Five minutes of explanation to James Madison, and he’ll have a pretty good idea what a motorcar is (basically a steamboat on wheels; the internal combustion engine might take a few minutes more). Then try to explain to Madison how the Constitution he fathered allows the president to unilaterally guarantee the repair or replacement of every component of millions of such contraptions sold in the several states, and you will leave him slack-jawed.

I’m somewhat surprised that Krauthammer knows who James Madison is – given his reluctance to acknowledge the Constitution places any limits on executive power in the realm of national security in direct contravention of Madison’s understanding of his Constitution. But I suppose Krauthammer rationalizes that away by explaining that the Constitution is not a “suicide pact” and thus in times of physical danger can be safely stored away – but in an economic emergency, it must constrict the president as much as possible to preserve the status quo. But by exclaiming how shocked Madison would be at power politics, Krauthammer manages to make Madison out to be a naif – rather than the student of human nature and power that he was.

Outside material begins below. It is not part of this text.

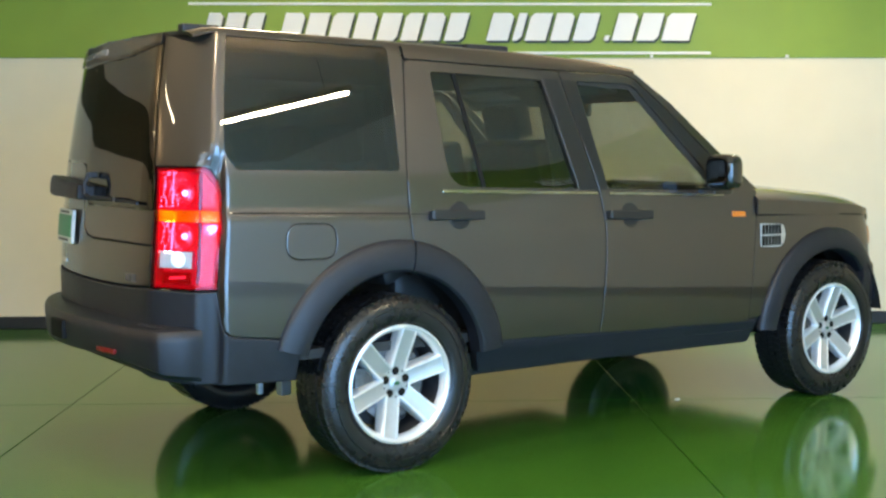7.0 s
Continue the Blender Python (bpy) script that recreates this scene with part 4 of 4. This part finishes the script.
part("stalk", tube([(1.67, -0.06, 1.61), (1.69, -0.03, 1.655)], 0.011), CABIN, mirror)
sheet("screen_header", lambda u, v: tuple(Vector(screen_fn(0.02 + 0.19 * u, 0.02 + 0.96 * v)) + Vector((-0.020, 0, -0.014))), 4, 14, CABIN, car, thick=0.012)
for y in (-0.40, 0.40):
    part("sun_visor", boxed(-0.075, 0.075, -0.20, 0.20, -0.008, 0.008, bevel=0.007, segs=3, m=pose(1.47, y, 1.693, 0, 16, 0)), material("pale_visor_cloth", (0.26, 0.245, 0.22), 0.9, vary=0.05, scale=40), car)
part("binnacle", boxed(1.86, 2.16, -0.74, -0.20, 1.08, 1.205, bevel=0.05, segs=4), CABIN, car)
part("binnacle", boxed(1.80, 2.10, 0.16, 0.62, 1.08, 1.225, bevel=0.05, segs=4), CABIN, car)
for left in (False, True):
    panel("door_card", [(0.58, 0.55), (1.05, 0.55), (1.05, 1.17), (0.25, 1.19), (0.25, 1.0), (0.50, 0.80)], CABIN, car, out=-0.07, thick=0.02, grid=0.2, left=left)
    panel("door_card", [(1.15, 0.55), (2.1, 0.55), (2.0, 1.14), (1.15, 1.165)], CABIN, car, out=-0.07, thick=0.02, grid=0.2, left=left)
    panel("pillar_trim", [(0.90, 1.15), (1.16, 1.15), (1.05, 1.76), (0.86, 1.76)], CABIN, car, out=-0.035, thick=0.02, grid=0.2, left=left)
    panel("pillar_trim", [(0.0, 1.15), (0.24, 1.15), (0.20, 1.80), (-0.02, 1.80)], CABIN, car, out=-0.035, thick=0.02, grid=0.2, left=left)

# ---- wall signs ----
def wall_sign(m, grp):
    """White slanted shapes with their shadows as dark offset plates between two white lines; the words are a trade
    name and stay plain shapes.
    """
    sign = empty("wall_sign", "raised white slanted shapes between two white lines", "wall sign")
    sign.matrix_world = m
    for z in (2.167, 2.549):
        part("line", boxed(-1.156, 2.949, -0.014, -0.002, z - 0.010, z + 0.010, bevel=0.002, segs=1), WHITE, sign)
    words = ((-1.05, (0.115, 0.135, 0.115)), (-0.455, (0.155, 0.155, 0.155, 0.155, 0.155, 0.13, 0.145, 0.145)), (1.165, (0.17, 0.065, 0.165, 0.145, 0.16)), (2.095, (0.035,)), (2.155, (0.16, 0.165, 0.22)))
    z0, z1, sl = 2.262, 2.476, 0.060
    for u0, widths in words:
        a = u0
        for k, w in enumerate(widths):
            b = a + w
            if w < 0.05:
                poly = [(a, z0), (b, z0), (b + 0.01, z0 + 0.04), (a + 0.01, z0 + 0.04)]
            elif k % 3 == 0:
                poly = [(a, z0), (b, z0), (b + sl * 0.85, z1 - 0.03), (b + sl - 0.03, z1), (a + sl, z1)]
            elif k % 3 == 1:
                poly = [(a, z0), (b - 0.025, z0), (b + 0.01, z0 + 0.03), (b + sl, z1), (a + sl, z1)]
            else:
                poly = [(a, z0), (b, z0), (b + sl, z1), (a + sl + 0.025, z1), (a + sl * 0.85, z1 - 0.03)]
            # dark copy, set off to the lower right, puts in the shape's shadow
            part("shape", prism([(x + 0.014, z - 0.016) for x, z in poly], -0.016, -0.002), SHADE, sign, smooth=False)
            part("shape", prism(poly, -0.034, -0.017, 0.002), WHITE, sign, smooth=False)
            a = b + 0.034
    return sign


wall_sign(ROOM @ pose(0, V1 - 0.012, 0), "")
wall_sign(ROOM @ pose(U1 - 0.012, 0.99, 0, 0, 0, -90), "")

chip = part("paint_chip", boxed(-0.014, 0.016, -0.008, 0.010, 0.0, 0.006, bevel=0.002, segs=1), WHITE, None)
chip.matrix_world = ROOM @ pose(2.029, 0.745 - 0.012, 0.0, 0, 0, 25)
tagged(chip, "small white chip lying on the floor joint", "debris")

for u in (2.48, 3.56):
    hook = part("wall_hook", boxed(-0.012, 0.012, -0.020, 0.0, -0.012, 0.012, bevel=0.005, segs=2), WHITE, None)
    hook.matrix_world = ROOM @ pose(u, V1 - 0.0125, BZ0 + 0.012)
    tagged(hook, "small white hook at the foot of the green band", "hook", "wall hooks")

Still, one can rightly imagine Madison questioning how we got here. So, I will answer Madison’s hypothetical question, namely – “How is it that the limited government he constructed in his Constitution can allow the president to unilaterally guarantee the repair or replacement of every component of millions of such contraptions sold in the several states?”

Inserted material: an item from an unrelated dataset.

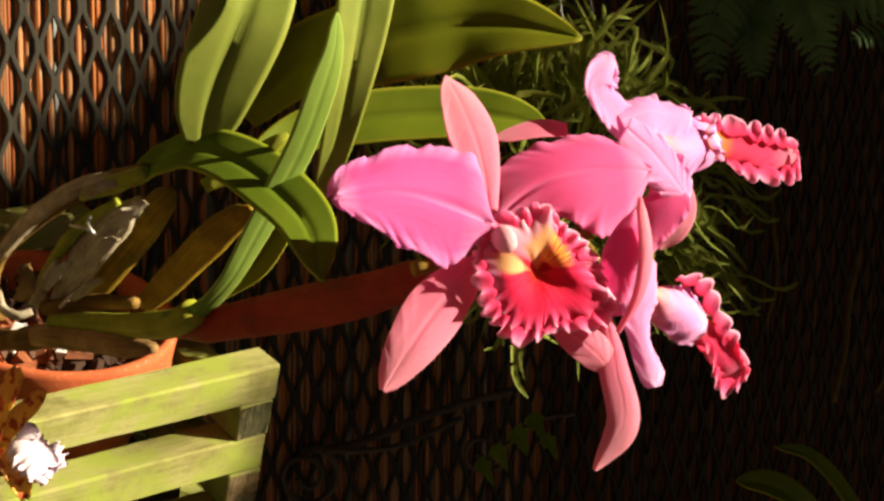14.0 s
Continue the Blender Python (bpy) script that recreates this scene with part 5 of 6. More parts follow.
# bloom hanging lower, also turned aside
bloom = stem("flower", o, bulb_olive, [(0.3975, -0.2593, 1.2045), (0.3946, -0.2744, 1.1915), (0.3843, -0.2888, 1.1812)], [(0, 0.0022), (1, 0.0034)], 10, "pink bloom hanging sideways, with a frilled lip")
lamina("sepal", bloom, pink_sepal, [(0.3742, -0.2960, 1.1824), (0.3685, -0.3068, 1.1654), (0.3636, -0.3152, 1.1492), (0.3528, -0.3125, 1.1321)], [(0, 0.0020), (0.2, 0.0041), (0.5, 0.0057), (0.75, 0.0061), (0.9, 0.0033), (1, 0.0006)], [(0, 0.0028), (0.2, 0.0053), (0.5, 0.0061), (0.75, 0.0049), (0.9, 0.0028), (1, 0.0006)], (-0.52, -0.76, 0.39), cup=(-0.1, -0.15), keel=0.012, seed=51)
lamina("petal", bloom, rose_petal, [(0.3996, -0.2896, 1.2011), (0.4066, -0.2881, 1.2096), (0.4153, -0.2886, 1.2173), (0.4247, -0.2873, 1.2236)], [(0, 0.0043), (0.3, 0.0085), (0.6, 0.0102), (0.85, 0.0081), (1, 0.0011)], [(0, 0.0030), (0.3, 0.0064), (0.6, 0.0077), (0.85, 0.0064), (1, 0.0011)], (-0.73, -0.49, 0.47), cup=(-0.08, -0.06), ruffle=0.0008, seed=52)
lamina("petal", bloom, rose_petal, [(0.3678, -0.3060, 1.1853), (0.3655, -0.3085, 1.1985), (0.3667, -0.3090, 1.2107), (0.3766, -0.3063, 1.2234)], [(0, 0.0016), (0.3, 0.0056), (0.6, 0.0064), (0.85, 0.0040), (1, 0.0008)], [(0, 0.0020), (0.3, 0.0048), (0.6, 0.0064), (0.85, 0.0048), (1, 0.0008)], (-0.74, -0.56, 0.39), cup=(-0.12, -0.12), pleat=0.0006, seed=55)
lamina("sepal", bloom, pink_sepal, [(0.3637, -0.3119, 1.1808), (0.3679, -0.3173, 1.1955), (0.3718, -0.3165, 1.2112), (0.3757, -0.3097, 1.2284)], [(0, 0.0008), (0.3, 0.0020), (0.6, 0.0026), (0.9, 0.0020), (1, 0.0006)], [(0, 0.0008), (0.3, 0.0024), (0.6, 0.0030), (0.9, 0.0020), (1, 0.0006)], (-0.27, -0.92, 0.27), cup=(-0.2, -0.2), seed=53)
lamina("petal", bloom, pale_petal, [(0.3868, -0.3046, 1.2041), (0.3752, -0.3114, 1.1913), (0.3713, -0.3170, 1.1784), (0.3711, -0.3242, 1.1624)], [(0, 0.0040), (0.25, 0.0073), (0.5, 0.0045), (0.75, 0.0036), (0.92, 0.0053), (1, 0.0032)], [(0, 0.0036), (0.25, 0.0061), (0.5, 0.0061), (0.75, 0.0049), (0.92, 0.0049), (1, 0.0028)], (-0.34, -0.90, 0.28), cup=(-0.1, -0.12), ruffle=0.0014, waves=5, pleat=0.0008, seed=54, tear=0.07)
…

Because, Mr. Madison, in 1929, with a small percentage of Americans gaining control of a large chunk of the nation’s economy, the market broke down and the government was forced to assume some partial responsibility for the well-being of it’s its citizens and to curb the excesses of the markets.

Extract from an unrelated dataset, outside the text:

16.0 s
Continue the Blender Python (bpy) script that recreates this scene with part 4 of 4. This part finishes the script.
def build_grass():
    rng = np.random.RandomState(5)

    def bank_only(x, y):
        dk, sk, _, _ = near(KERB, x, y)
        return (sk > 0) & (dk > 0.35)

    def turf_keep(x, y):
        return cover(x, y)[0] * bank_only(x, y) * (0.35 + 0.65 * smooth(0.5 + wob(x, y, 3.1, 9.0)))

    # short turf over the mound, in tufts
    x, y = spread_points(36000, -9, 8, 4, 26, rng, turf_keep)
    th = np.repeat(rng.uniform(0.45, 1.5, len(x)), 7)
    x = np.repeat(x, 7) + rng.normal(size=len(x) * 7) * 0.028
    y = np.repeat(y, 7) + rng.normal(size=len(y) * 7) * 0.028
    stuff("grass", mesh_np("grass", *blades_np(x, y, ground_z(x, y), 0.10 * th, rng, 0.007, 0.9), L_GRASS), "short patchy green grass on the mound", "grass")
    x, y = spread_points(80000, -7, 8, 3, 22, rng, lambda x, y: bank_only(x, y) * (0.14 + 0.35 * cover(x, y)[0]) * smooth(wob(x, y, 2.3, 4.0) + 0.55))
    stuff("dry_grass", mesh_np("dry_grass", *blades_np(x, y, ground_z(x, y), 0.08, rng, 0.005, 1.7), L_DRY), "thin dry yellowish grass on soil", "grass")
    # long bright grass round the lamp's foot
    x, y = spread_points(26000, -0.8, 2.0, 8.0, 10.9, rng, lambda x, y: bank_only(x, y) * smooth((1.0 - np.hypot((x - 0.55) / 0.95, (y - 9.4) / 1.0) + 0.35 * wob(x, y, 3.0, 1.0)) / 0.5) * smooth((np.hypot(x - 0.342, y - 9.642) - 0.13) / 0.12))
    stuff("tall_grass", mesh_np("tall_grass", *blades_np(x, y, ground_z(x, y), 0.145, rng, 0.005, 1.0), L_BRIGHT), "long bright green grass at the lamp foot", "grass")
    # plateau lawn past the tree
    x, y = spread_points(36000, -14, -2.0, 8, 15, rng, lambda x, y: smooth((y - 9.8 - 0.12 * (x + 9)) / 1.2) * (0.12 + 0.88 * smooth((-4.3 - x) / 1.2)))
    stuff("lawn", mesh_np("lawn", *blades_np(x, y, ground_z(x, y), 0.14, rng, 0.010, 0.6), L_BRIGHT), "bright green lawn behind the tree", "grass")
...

Then, in 1980, the government began reducing it’s its responsibility for the well-being of its citizens and removing the safeguards put in place to prevent another disasterous market breakdown. This led to another thoroughly undemocratic concentation of power – which the public accepted in return for the assurance that their standard of living would constantly improve. And so it was under Ronald Reagan that the government became responsible for assuring constant economic growth that would benefit all classes of society, at least a bit.

And now, that arrangement has come to a screeching halt. 

Obama is proposing a new social bargain – a fact which Krauthammer recognizes. But Krauthammer sees this bargain in terms that were relevant in the 1980s – as a resurgence of the Great Society liberalism he grew to hate. But instead, Obama proposes a new market-state liberalism – in which the government accepts a responsibility to referee and more actively maintain the markets and to provide investments that are too capital-intensive and long term for corporations with their limited time horizons to finance. Obama also believes it is the government’s role to reduce the disruption and instability that the creative destruction of capitalism wreaks. The end goal is to create a more level playing field and mainly through soft government pressure prevent destabilizing concentrations of power.

Krauthammer though only sees Lyndon Johnson reborn intent on “leveling” society and reducing the inequities between the rich and the rest of us. Krauthammer explains that for Obama the “ultimate social value is fairness” – and Krauthammer means this as a bad thing. The subtlety that Krauthammer sidesteps is that Obama is in favor of fair processes rather than enforcing some pre-determined fair ends. This was the traditional position of the conservative – but it is position that conservatives have long since abdicated. Presumably when he criticizes fairness, Krauthammer believes that markets should strive for efficiency rather than fairness – but he neglects to make any case that our current market structure is efficient. 

Michael Osinski described in New York magazine the logic of how money is awarded on Wall Street:

I was very good at programming a computer. And that computer, with my software, touched billions of dollars of the firm’s money. Every week. That justified it. When you’re close to the money, you get the first cut. Oyster farmers eat lots of oysters, don’t they?

This describes neither a fair nor an efficient way of distributing resources. What “conservatives” such as Krauthammer do not realize is that capitalism, like democracy, is merely the least-worst system of managing the market – and that just as democracy’s excesses must be managed, so must capitalism’s. Krauthammer does not seem to accept that the structure of governance is changing with globalization – as the nations of the world are evolving into market-states. It was the beginning of this shift that led to Ronald Reagan’s and Margaret Thatcher’s success. Although some conservatives saw these successes as a return to a pre-Great Society or a pre-New Deal America, they represented instead a shift forward, an evolution from nation to market-state. Liberals lost elections because their solutions no longer spoke to this evolved America – and they could not see the sand shifting beneath themselves. They were stuck in the past.

But now – as Niall Ferguson has admitted – it is only the liberals who are providing a coherent answer to the challenges we face.

Krauthammer – like far too many conservatives today – is stuck pretending we face the challenges of the 1980s all over again. Until conservatives like him notice the sand shifting beneath them, they will have little to offer. As a well-functioning democracy requires at least two functioning political parties, I hope they get their heads our of the sand sooner rather than later.